By Valerie Fortney
It’s a slice of paradise where stunning vistas unfold at every turn. The giant lake, an intense blue or turquoise depending on the sun’s daily journey, is framed by snow-capped mountains and along its shores, southwest Switzerland’s grand castles speak of its glorious past and prosperous present.
For the oenophiles among us, though, the crowning glory is the blanket of vineyards stretching as far as the eye can see in this region (called cantons by the Swiss) known as Vaud. The 30-kilometre stretch of the Lavaux Terraces hugging Lake Geneva, between Lausanne and Montreaux, was designated a UNESCO World Heritage Site in 2007 — and once you see it, you’ll understand why.
I find myself on a recent day taking in all this gobsmacking beauty with a wine glass in one hand and sturdy walking shoes on my feet, as I traverse the stone streets of Chexbres with hundreds of other wine lovers. The picturesque village is nestled along what the locals know better as Lac Leman, in this French-speaking corner of the multilingual country.
During Open Cellars, just one of countless events throughout the calendar year celebrating Switzerland wine culture, more than 300 vintners in the region open their cellar doors to visitors, letting them sample the varied wines from this Alpine nation of about 8.5 million souls (go to swisswine.ch for info on producers and events throughout the year).
Had they not done their homework before arriving in the land of precision time pieces, Swiss army knives and Lindt chocolate, first-time visitors might be unaware of a centuries-old, proud tradition among the Swiss: the approximately 15,000 hectares of vineyards throughout the country producing over 200 grape varieties, at altitudes ranging from the low 200’s to above 1,000 metres.
In its 20 wine regions, the country boasts everything from crisp white Chasselas (an Indigenous white grape) to Pinot Noir (Blauburgunder), Gamay and Merlot, produced everywhere from the heart of the Swiss Alps to the right bank of the Rhone.
Those first-timers in a country where fondue is a near-daily sacrament, though, can be forgiven for their ignorance. After all, the fiercely patriotic Swiss — fourth in the world when it comes to annual wine consumption per capita — keep for themselves about 98 per cent of the wine produced in their rich, diverse soils, with only a tiny bit trickling out to countries like nearby Germany.

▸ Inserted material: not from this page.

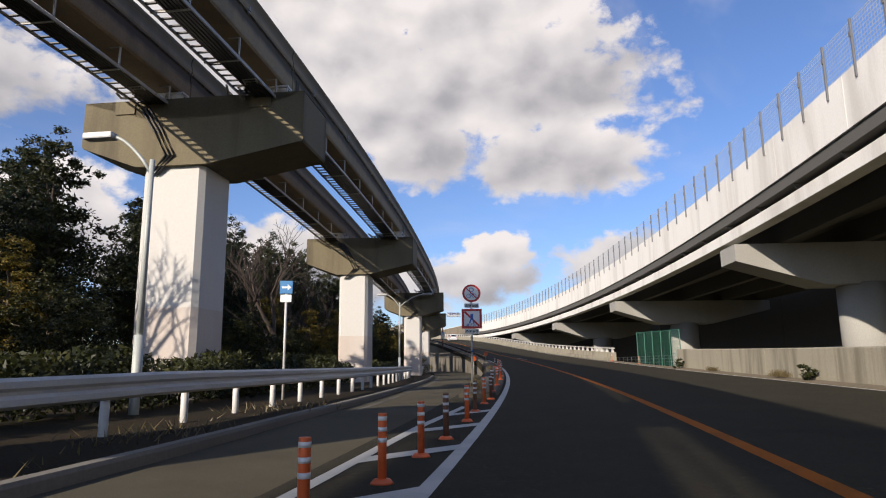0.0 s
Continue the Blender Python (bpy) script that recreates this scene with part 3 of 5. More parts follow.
            for (xa, ya, za), (xb, yb, zb2) in zip(curve, curve[1:]):
                for t in (0.0, 0.5):
                    q = Vector((xa + (xb - xa) * t, ya + (yb - ya) * t, za + (zb2 - za) * t))
                    tube(rungs, [q, q + Vector((0.36, 0, 0))], 0.018, 5)
            tagged(part("ladder_rungs", rungs, TRAY, pier, "pale ladder rungs"), "", "", "", "stuff")
        # the tray cables swing over the low middle and round the far end
        for bc, out in ((-1.75, -0.55), (-1.75 - TRACK, -0.35)) if near else ():
            for j in range(5):
                x0 = bc + 0.15 * j
                pts = [(x0 + 0.25, -1.7, z - 0.12), (x0 + 0.1, -1.25, z - 0.05), (x0 + out * 0.6, -0.8, z + 0.16), (x0 + out, -0.2, z + 0.2), (x0 + out, 0.3, z + 0.2), (x0 + out * 0.6, 0.8, z + 0.16), (x0 + 0.1, 1.25, z - 0.05), (x0 + 0.25, 1.7, z - 0.12)]
                part("cable_loop", tube(bmesh.new(), pts, 0.045, 6), CABLE, pier, "", None, True)
            pts = [(bc - 0.2, -1.9, z - 0.1), (bc - 0.45, -1.3, z), (bc + out - 0.3, -0.5, z + 0.34), (bc + out - 0.3, 0.5, z + 0.34), (bc - 0.45, 1.3, z), (bc - 0.2, 1.9, z - 0.1)]
            part("curved_pipe", tube(bmesh.new(), pts, 0.035, 8), TRAY, pier, "pale bent steel pipe", None, True)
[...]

Hence, it’s why so few have heard of such time-honoured Swiss wine traditions as the Fete des Vignerons, a three-week festival in the town of Vevey that happens once every 20 years (the last one, sadly, was in 2019); or the interesting fact that the vineyard of Saillon is owned by none other than the Dalai Lama. Combine that with low volumes (the entire country’s output is equal to about 10 per cent of Bordeaux’s annual harvest) and a visit to Switzerland offers a rare treasure trove of wine sampling you simply won’t find anywhere else.